**TASK INSTRUCTIONS:** Copy out the data below as written; omit any images.

**INFORMATION SUPPLIED:**

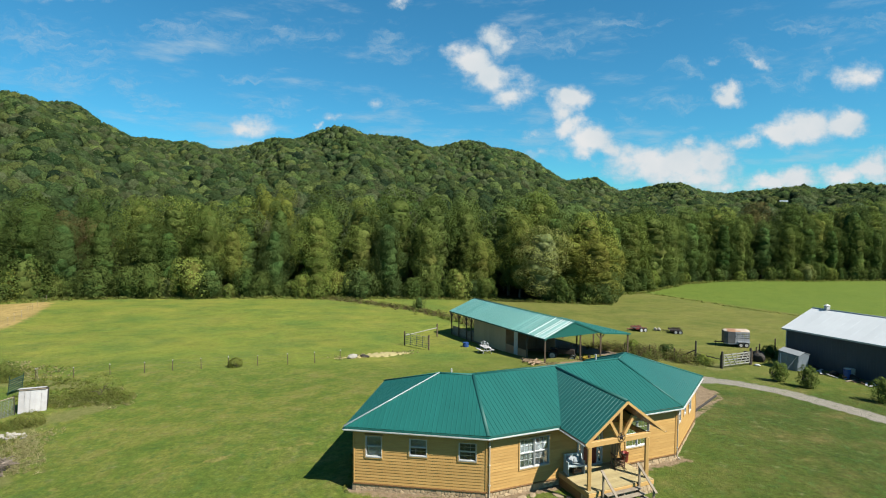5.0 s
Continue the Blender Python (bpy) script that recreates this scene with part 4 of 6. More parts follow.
def build_porch(house, roof, rng):
    u0, u1, uc = -1.88, 2.05, 0.28
    # deck planks run out from the wall
    deck = Geo()
    deck.slab([hp(u0 + 0.03, FRONT_V + 0.03, DECK_Z - 0.045), hp(u1 - 0.03, FRONT_V + 0.03, DECK_Z - 0.045), hp(u1 - 0.03, 0.39, DECK_Z - 0.045), hp(u0 + 0.03, 0.39, DECK_Z - 0.045)], (0, 0, -0.14))
    deck = deck.make("porch_deck", TIMBER, house, "raised wooden porch deck with stone skirting")
    n = 17
    for k in range(n):
        v0 = FRONT_V + (0.38 - FRONT_V) * k / n
        v1 = FRONT_V + (0.38 - FRONT_V) * (k + 1) / n - 0.006
        Geo().beam(hp(u0, (v0 + v1) / 2, DECK_Z - 0.02), hp(u1, (v0 + v1) / 2, DECK_Z - 0.02), v1 - v0, 0.038, 0.004).make("deck_plank", DECK, deck)
    for a, b in (((u0, FRONT_V), (u1, FRONT_V)), ((u0, 0.35), (u0, FRONT_V)), ((u1, FRONT_V), (u1, 0.35))):
        Geo().beam(hp(*a, DECK_Z - 0.145), hp(*b, DECK_Z - 0.145), 0.045, 0.20, 0.006).make("rim_board", TIMBER, deck)
        p, q = hp(*a), hp(*b)
        d = (q - p).normalized()
        out = Vector((d.y, -d.x, 0))
        back = Geo().beam(p - out * 0.06 + Vector((0, 0, 0.06)), q - out * 0.06 + Vector((0, 0, 0.06)), 0.08, 0.74, 0.01)
        back.make("skirting", MORTAR, deck)

        def at(s, z, o, p=p, d=d, out=out):
            w = p + d * s + out * (o - 0.022)
            w.z = z
            return w

        span = (q - p).length
        if a[0] == b[0] == u0:
            # boarded side, with stones at the front corner alone
            for k in range(3):
                z = DECK_Z - 0.33 - 0.165 * k
                Geo().beam(at(0.02, z, 0.010), at(span - 0.62, z, 0.010), 0.03, 0.158, 0.006).make("skirting_board", LOG_WALL, deck, "dark brown skirting board")
            stone_strip(deck, lambda s, z, o, at=at, off=span - 0.60: at(s + off, z, o), 0.60, -0.14, DECK_Z - 0.25, rng, 0.22)
        else:
            stone_strip(deck, at, span, -0.14, DECK_Z - 0.25, rng, 0.22)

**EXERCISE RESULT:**
5.0 s
Continue the Blender Python (bpy) script that recreates this scene with part 4 of 6. More parts follow.
def build_porch(house, roof, rng):
    u0, u1, uc = -1.88, 2.05, 0.28
    # deck planks run out from the wall
    deck = Geo()
    deck.slab([hp(u0 + 0.03, FRONT_V + 0.03, DECK_Z - 0.045), hp(u1 - 0.03, FRONT_V + 0.03, DECK_Z - 0.045), hp(u1 - 0.03, 0.39, DECK_Z - 0.045), hp(u0 + 0.03, 0.39, DECK_Z - 0.045)], (0, 0, -0.14))
    deck = deck.make("porch_deck", TIMBER, house, "raised wooden porch deck with stone skirting")
    n = 17
    for k in range(n):
        v0 = FRONT_V + (0.38 - FRONT_V) * k / n
        v1 = FRONT_V + (0.38 - FRONT_V) * (k + 1) / n - 0.006
        Geo().beam(hp(u0, (v0 + v1) / 2, DECK_Z - 0.02), hp(u1, (v0 + v1) / 2, DECK_Z - 0.02), v1 - v0, 0.038, 0.004).make("deck_plank", DECK, deck)
    for a, b in (((u0, FRONT_V), (u1, FRONT_V)), ((u0, 0.35), (u0, FRONT_V)), ((u1, FRONT_V), (u1, 0.35))):
        Geo().beam(hp(*a, DECK_Z - 0.145), hp(*b, DECK_Z - 0.145), 0.045, 0.20, 0.006).make("rim_board", TIMBER, deck)
        p, q = hp(*a), hp(*b)
        d = (q - p).normalized()
        out = Vector((d.y, -d.x, 0))
        back = Geo().beam(p - out * 0.06 + Vector((0, 0, 0.06)), q - out * 0.06 + Vector((0, 0, 0.06)), 0.08, 0.74, 0.01)
        back.make("skirting", MORTAR, deck)

        def at(s, z, o, p=p, d=d, out=out):
            w = p + d * s + out * (o - 0.022)
            w.z = z
            return w

        span = (q - p).length
        if a[0] == b[0] == u0:
            # boarded side, with stones at the front corner alone
            for k in range(3):
                z = DECK_Z - 0.33 - 0.165 * k
                Geo().beam(at(0.02, z, 0.010), at(span - 0.62, z, 0.010), 0.03, 0.158, 0.006).make("skirting_board", LOG_WALL, deck, "dark brown skirting board")
            stone_strip(deck, lambda s, z, o, at=at, off=span - 0.60: at(s + off, z, o), 0.60, -0.14, DECK_Z - 0.25, rng, 0.22)
        else:
            stone_strip(deck, at, span, -0.14, DECK_Z - 0.25, rng, 0.22)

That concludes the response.